** Start **

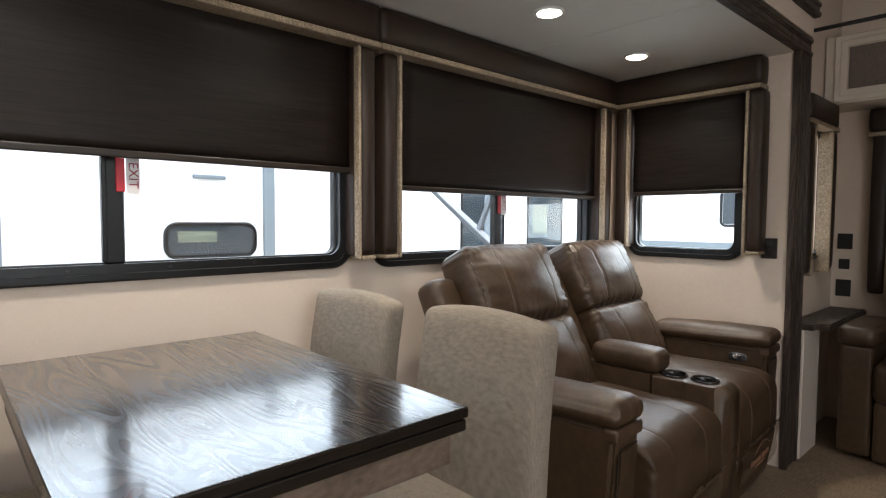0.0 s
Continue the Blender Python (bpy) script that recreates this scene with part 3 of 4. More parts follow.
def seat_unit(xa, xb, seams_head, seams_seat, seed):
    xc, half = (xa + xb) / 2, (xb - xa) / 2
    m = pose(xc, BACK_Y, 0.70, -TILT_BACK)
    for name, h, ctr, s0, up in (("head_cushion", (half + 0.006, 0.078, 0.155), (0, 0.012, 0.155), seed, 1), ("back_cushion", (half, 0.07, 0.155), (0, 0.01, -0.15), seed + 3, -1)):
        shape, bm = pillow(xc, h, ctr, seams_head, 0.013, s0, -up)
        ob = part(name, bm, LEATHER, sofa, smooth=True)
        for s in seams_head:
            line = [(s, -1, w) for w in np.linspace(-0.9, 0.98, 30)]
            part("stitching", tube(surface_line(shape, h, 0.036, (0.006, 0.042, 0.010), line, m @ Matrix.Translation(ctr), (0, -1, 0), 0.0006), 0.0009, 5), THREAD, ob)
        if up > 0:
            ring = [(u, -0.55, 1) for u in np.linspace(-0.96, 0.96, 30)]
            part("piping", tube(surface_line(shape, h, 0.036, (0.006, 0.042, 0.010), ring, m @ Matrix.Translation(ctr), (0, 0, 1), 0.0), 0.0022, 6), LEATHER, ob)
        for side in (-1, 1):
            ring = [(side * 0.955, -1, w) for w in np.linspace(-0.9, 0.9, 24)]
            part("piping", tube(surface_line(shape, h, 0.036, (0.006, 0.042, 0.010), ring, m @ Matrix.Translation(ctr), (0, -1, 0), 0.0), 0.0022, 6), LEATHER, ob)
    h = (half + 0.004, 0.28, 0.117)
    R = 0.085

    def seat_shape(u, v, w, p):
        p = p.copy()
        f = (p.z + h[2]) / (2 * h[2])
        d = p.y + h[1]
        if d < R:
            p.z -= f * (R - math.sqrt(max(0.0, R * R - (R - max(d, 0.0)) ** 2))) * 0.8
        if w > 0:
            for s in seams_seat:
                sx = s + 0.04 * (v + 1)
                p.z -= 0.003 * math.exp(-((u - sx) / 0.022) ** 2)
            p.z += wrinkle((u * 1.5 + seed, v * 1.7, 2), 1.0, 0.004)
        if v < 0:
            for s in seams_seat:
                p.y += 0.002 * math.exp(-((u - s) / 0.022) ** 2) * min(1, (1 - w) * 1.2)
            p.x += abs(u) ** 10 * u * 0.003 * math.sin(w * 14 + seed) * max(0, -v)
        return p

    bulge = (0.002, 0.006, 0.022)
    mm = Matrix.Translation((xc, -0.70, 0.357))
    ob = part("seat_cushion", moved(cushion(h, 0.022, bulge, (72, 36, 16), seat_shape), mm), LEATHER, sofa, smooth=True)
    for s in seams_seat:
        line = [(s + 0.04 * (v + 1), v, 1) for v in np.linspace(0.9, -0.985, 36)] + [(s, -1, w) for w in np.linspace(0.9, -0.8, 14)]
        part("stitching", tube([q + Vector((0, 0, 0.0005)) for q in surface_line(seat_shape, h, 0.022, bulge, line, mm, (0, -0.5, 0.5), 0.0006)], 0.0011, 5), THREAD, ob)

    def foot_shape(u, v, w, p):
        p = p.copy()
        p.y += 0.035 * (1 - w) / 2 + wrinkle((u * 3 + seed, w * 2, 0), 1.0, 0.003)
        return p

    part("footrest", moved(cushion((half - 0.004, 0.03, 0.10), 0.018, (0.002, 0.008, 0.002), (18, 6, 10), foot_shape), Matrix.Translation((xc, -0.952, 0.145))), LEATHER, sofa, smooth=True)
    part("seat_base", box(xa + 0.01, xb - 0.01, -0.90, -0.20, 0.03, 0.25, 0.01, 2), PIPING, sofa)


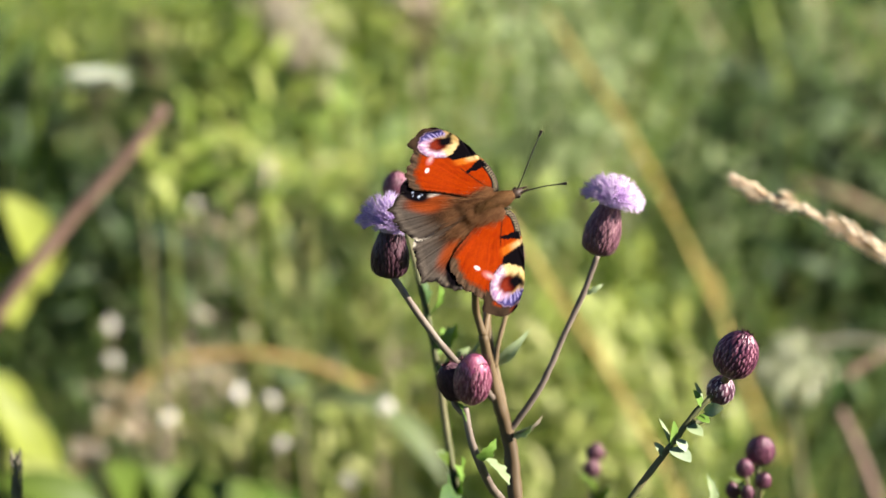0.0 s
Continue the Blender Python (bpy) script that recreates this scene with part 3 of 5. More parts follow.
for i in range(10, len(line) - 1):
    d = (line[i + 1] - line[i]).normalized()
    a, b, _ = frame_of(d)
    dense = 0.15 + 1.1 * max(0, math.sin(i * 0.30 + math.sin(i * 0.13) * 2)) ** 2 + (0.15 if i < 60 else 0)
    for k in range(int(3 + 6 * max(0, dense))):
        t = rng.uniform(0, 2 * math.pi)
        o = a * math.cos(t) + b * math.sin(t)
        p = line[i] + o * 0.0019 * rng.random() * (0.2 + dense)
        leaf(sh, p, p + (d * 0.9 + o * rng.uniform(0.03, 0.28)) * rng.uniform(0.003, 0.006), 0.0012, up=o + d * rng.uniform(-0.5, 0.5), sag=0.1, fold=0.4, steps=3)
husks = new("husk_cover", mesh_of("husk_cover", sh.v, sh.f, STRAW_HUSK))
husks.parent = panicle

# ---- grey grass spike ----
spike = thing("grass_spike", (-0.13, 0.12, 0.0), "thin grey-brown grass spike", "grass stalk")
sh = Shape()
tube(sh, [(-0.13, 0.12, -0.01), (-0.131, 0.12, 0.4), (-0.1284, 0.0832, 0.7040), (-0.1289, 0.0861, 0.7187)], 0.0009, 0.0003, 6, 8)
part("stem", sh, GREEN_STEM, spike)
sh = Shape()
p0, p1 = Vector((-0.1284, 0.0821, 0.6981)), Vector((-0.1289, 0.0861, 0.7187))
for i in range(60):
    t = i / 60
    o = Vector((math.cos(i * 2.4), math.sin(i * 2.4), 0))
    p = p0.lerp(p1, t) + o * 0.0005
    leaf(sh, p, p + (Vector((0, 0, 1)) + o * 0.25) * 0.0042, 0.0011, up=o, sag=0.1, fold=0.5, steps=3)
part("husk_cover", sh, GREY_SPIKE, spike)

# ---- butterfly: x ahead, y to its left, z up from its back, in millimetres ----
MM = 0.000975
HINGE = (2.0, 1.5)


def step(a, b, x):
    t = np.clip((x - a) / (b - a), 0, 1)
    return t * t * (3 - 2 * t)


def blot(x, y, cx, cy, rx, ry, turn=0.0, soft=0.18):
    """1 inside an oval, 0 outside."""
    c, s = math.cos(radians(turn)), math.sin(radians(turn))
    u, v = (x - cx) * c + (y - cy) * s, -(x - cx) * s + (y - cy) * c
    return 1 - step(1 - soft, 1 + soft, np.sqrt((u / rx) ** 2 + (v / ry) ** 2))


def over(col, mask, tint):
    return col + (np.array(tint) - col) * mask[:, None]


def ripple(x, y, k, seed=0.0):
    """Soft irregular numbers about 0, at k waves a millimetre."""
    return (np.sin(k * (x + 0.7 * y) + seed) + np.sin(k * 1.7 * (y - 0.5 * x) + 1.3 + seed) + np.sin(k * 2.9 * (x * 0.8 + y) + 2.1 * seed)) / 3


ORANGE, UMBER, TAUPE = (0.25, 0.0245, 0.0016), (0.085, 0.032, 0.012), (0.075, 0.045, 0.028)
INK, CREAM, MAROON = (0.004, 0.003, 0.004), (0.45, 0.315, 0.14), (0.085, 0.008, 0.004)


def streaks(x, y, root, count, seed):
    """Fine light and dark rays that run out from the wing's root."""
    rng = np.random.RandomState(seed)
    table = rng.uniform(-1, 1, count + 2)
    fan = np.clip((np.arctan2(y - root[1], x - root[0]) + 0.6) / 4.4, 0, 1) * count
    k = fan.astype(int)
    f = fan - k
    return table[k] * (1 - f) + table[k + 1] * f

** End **

Return to the listing above and set it down exactly, leaving out its pictures.

Correct result:
0.0 s
Continue the Blender Python (bpy) script that recreates this scene with part 3 of 4. More parts follow.
def seat_unit(xa, xb, seams_head, seams_seat, seed):
    xc, half = (xa + xb) / 2, (xb - xa) / 2
    m = pose(xc, BACK_Y, 0.70, -TILT_BACK)
    for name, h, ctr, s0, up in (("head_cushion", (half + 0.006, 0.078, 0.155), (0, 0.012, 0.155), seed, 1), ("back_cushion", (half, 0.07, 0.155), (0, 0.01, -0.15), seed + 3, -1)):
        shape, bm = pillow(xc, h, ctr, seams_head, 0.013, s0, -up)
        ob = part(name, bm, LEATHER, sofa, smooth=True)
        for s in seams_head:
            line = [(s, -1, w) for w in np.linspace(-0.9, 0.98, 30)]
            part("stitching", tube(surface_line(shape, h, 0.036, (0.006, 0.042, 0.010), line, m @ Matrix.Translation(ctr), (0, -1, 0), 0.0006), 0.0009, 5), THREAD, ob)
        if up > 0:
            ring = [(u, -0.55, 1) for u in np.linspace(-0.96, 0.96, 30)]
            part("piping", tube(surface_line(shape, h, 0.036, (0.006, 0.042, 0.010), ring, m @ Matrix.Translation(ctr), (0, 0, 1), 0.0), 0.0022, 6), LEATHER, ob)
        for side in (-1, 1):
            ring = [(side * 0.955, -1, w) for w in np.linspace(-0.9, 0.9, 24)]
            part("piping", tube(surface_line(shape, h, 0.036, (0.006, 0.042, 0.010), ring, m @ Matrix.Translation(ctr), (0, -1, 0), 0.0), 0.0022, 6), LEATHER, ob)
    h = (half + 0.004, 0.28, 0.117)
    R = 0.085

    def seat_shape(u, v, w, p):
        p = p.copy()
        f = (p.z + h[2]) / (2 * h[2])
        d = p.y + h[1]
        if d < R:
            p.z -= f * (R - math.sqrt(max(0.0, R * R - (R - max(d, 0.0)) ** 2))) * 0.8
        if w > 0:
            for s in seams_seat:
                sx = s + 0.04 * (v + 1)
                p.z -= 0.003 * math.exp(-((u - sx) / 0.022) ** 2)
            p.z += wrinkle((u * 1.5 + seed, v * 1.7, 2), 1.0, 0.004)
        if v < 0:
            for s in seams_seat:
                p.y += 0.002 * math.exp(-((u - s) / 0.022) ** 2) * min(1, (1 - w) * 1.2)
            p.x += abs(u) ** 10 * u * 0.003 * math.sin(w * 14 + seed) * max(0, -v)
        return p

    bulge = (0.002, 0.006, 0.022)
    mm = Matrix.Translation((xc, -0.70, 0.357))
    ob = part("seat_cushion", moved(cushion(h, 0.022, bulge, (72, 36, 16), seat_shape), mm), LEATHER, sofa, smooth=True)
    for s in seams_seat:
        line = [(s + 0.04 * (v + 1), v, 1) for v in np.linspace(0.9, -0.985, 36)] + [(s, -1, w) for w in np.linspace(0.9, -0.8, 14)]
        part("stitching", tube([q + Vector((0, 0, 0.0005)) for q in surface_line(seat_shape, h, 0.022, bulge, line, mm, (0, -0.5, 0.5), 0.0006)], 0.0011, 5), THREAD, ob)

    def foot_shape(u, v, w, p):
        p = p.copy()
        p.y += 0.035 * (1 - w) / 2 + wrinkle((u * 3 + seed, w * 2, 0), 1.0, 0.003)
        return p

    part("footrest", moved(cushion((half - 0.004, 0.03, 0.10), 0.018, (0.002, 0.008, 0.002), (18, 6, 10), foot_shape), Matrix.Translation((xc, -0.952, 0.145))), LEATHER, sofa, smooth=True)
    part("seat_base", box(xa + 0.01, xb - 0.01, -0.90, -0.20, 0.03, 0.25, 0.01, 2), PIPING, sofa)


0.0 s
Continue the Blender Python (bpy) script that recreates this scene with part 3 of 5. More parts follow.
for i in range(10, len(line) - 1):
    d = (line[i + 1] - line[i]).normalized()
    a, b, _ = frame_of(d)
    dense = 0.15 + 1.1 * max(0, math.sin(i * 0.30 + math.sin(i * 0.13) * 2)) ** 2 + (0.15 if i < 60 else 0)
    for k in range(int(3 + 6 * max(0, dense))):
        t = rng.uniform(0, 2 * math.pi)
        o = a * math.cos(t) + b * math.sin(t)
        p = line[i] + o * 0.0019 * rng.random() * (0.2 + dense)
        leaf(sh, p, p + (d * 0.9 + o * rng.uniform(0.03, 0.28)) * rng.uniform(0.003, 0.006), 0.0012, up=o + d * rng.uniform(-0.5, 0.5), sag=0.1, fold=0.4, steps=3)
husks = new("husk_cover", mesh_of("husk_cover", sh.v, sh.f, STRAW_HUSK))
husks.parent = panicle

# ---- grey grass spike ----
spike = thing("grass_spike", (-0.13, 0.12, 0.0), "thin grey-brown grass spike", "grass stalk")
sh = Shape()
tube(sh, [(-0.13, 0.12, -0.01), (-0.131, 0.12, 0.4), (-0.1284, 0.0832, 0.7040), (-0.1289, 0.0861, 0.7187)], 0.0009, 0.0003, 6, 8)
part("stem", sh, GREEN_STEM, spike)
sh = Shape()
p0, p1 = Vector((-0.1284, 0.0821, 0.6981)), Vector((-0.1289, 0.0861, 0.7187))
for i in range(60):
    t = i / 60
    o = Vector((math.cos(i * 2.4), math.sin(i * 2.4), 0))
    p = p0.lerp(p1, t) + o * 0.0005
    leaf(sh, p, p + (Vector((0, 0, 1)) + o * 0.25) * 0.0042, 0.0011, up=o, sag=0.1, fold=0.5, steps=3)
part("husk_cover", sh, GREY_SPIKE, spike)

# ---- butterfly: x ahead, y to its left, z up from its back, in millimetres ----
MM = 0.000975
HINGE = (2.0, 1.5)


def step(a, b, x):
    t = np.clip((x - a) / (b - a), 0, 1)
    return t * t * (3 - 2 * t)


def blot(x, y, cx, cy, rx, ry, turn=0.0, soft=0.18):
    """1 inside an oval, 0 outside."""
    c, s = math.cos(radians(turn)), math.sin(radians(turn))
    u, v = (x - cx) * c + (y - cy) * s, -(x - cx) * s + (y - cy) * c
    return 1 - step(1 - soft, 1 + soft, np.sqrt((u / rx) ** 2 + (v / ry) ** 2))


def over(col, mask, tint):
    return col + (np.array(tint) - col) * mask[:, None]


def ripple(x, y, k, seed=0.0):
    """Soft irregular numbers about 0, at k waves a millimetre."""
    return (np.sin(k * (x + 0.7 * y) + seed) + np.sin(k * 1.7 * (y - 0.5 * x) + 1.3 + seed) + np.sin(k * 2.9 * (x * 0.8 + y) + 2.1 * seed)) / 3


ORANGE, UMBER, TAUPE = (0.25, 0.0245, 0.0016), (0.085, 0.032, 0.012), (0.075, 0.045, 0.028)
INK, CREAM, MAROON = (0.004, 0.003, 0.004), (0.45, 0.315, 0.14), (0.085, 0.008, 0.004)


def streaks(x, y, root, count, seed):
    """Fine light and dark rays that run out from the wing's root."""
    rng = np.random.RandomState(seed)
    table = rng.uniform(-1, 1, count + 2)
    fan = np.clip((np.arctan2(y - root[1], x - root[0]) + 0.6) / 4.4, 0, 1) * count
    k = fan.astype(int)
    f = fan - k
    return table[k] * (1 - f) + table[k + 1] * f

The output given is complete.